* **GIVEN EXERCISE**
Return each line of the data below exactly, omitting any pictures.
* * * * * * *
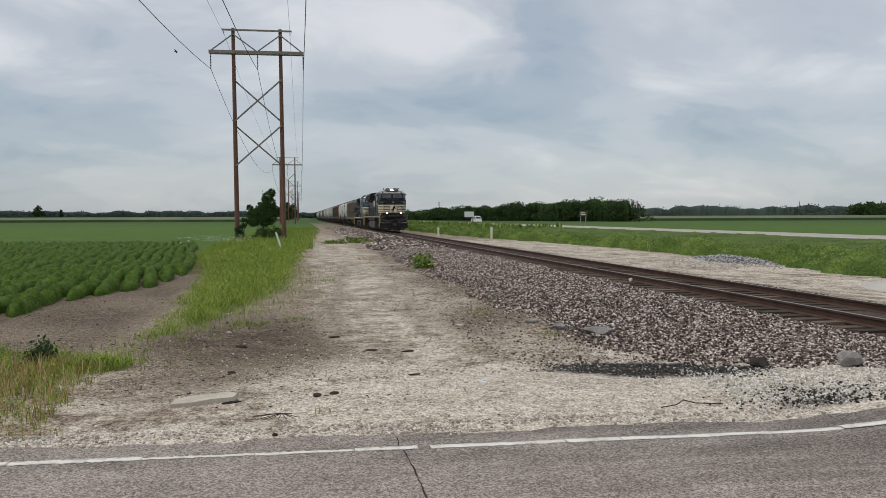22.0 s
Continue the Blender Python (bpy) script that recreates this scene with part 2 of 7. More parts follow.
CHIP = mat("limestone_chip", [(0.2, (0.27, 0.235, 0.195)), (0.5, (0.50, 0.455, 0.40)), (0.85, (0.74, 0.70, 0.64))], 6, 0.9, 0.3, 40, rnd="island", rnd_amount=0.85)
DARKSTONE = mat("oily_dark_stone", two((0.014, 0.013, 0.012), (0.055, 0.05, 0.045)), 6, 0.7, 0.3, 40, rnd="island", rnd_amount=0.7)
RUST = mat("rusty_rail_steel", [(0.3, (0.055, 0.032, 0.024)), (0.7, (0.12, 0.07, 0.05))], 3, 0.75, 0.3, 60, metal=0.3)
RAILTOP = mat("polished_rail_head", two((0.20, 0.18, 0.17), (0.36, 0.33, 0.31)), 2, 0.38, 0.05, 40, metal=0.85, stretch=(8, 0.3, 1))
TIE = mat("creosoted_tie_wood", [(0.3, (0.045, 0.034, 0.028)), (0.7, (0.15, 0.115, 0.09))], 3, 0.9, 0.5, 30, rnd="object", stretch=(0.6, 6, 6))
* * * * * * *
* **TASK SOLUTION**
22.0 s
Continue the Blender Python (bpy) script that recreates this scene with part 2 of 7. More parts follow.
CHIP = mat("limestone_chip", [(0.2, (0.27, 0.235, 0.195)), (0.5, (0.50, 0.455, 0.40)), (0.85, (0.74, 0.70, 0.64))], 6, 0.9, 0.3, 40, rnd="island", rnd_amount=0.85)
DARKSTONE = mat("oily_dark_stone", two((0.014, 0.013, 0.012), (0.055, 0.05, 0.045)), 6, 0.7, 0.3, 40, rnd="island", rnd_amount=0.7)
RUST = mat("rusty_rail_steel", [(0.3, (0.055, 0.032, 0.024)), (0.7, (0.12, 0.07, 0.05))], 3, 0.75, 0.3, 60, metal=0.3)
RAILTOP = mat("polished_rail_head", two((0.20, 0.18, 0.17), (0.36, 0.33, 0.31)), 2, 0.38, 0.05, 40, metal=0.85, stretch=(8, 0.3, 1))
TIE = mat("creosoted_tie_wood", [(0.3, (0.045, 0.034, 0.028)), (0.7, (0.15, 0.115, 0.09))], 3, 0.9, 0.5, 30, rnd="object", stretch=(0.6, 6, 6))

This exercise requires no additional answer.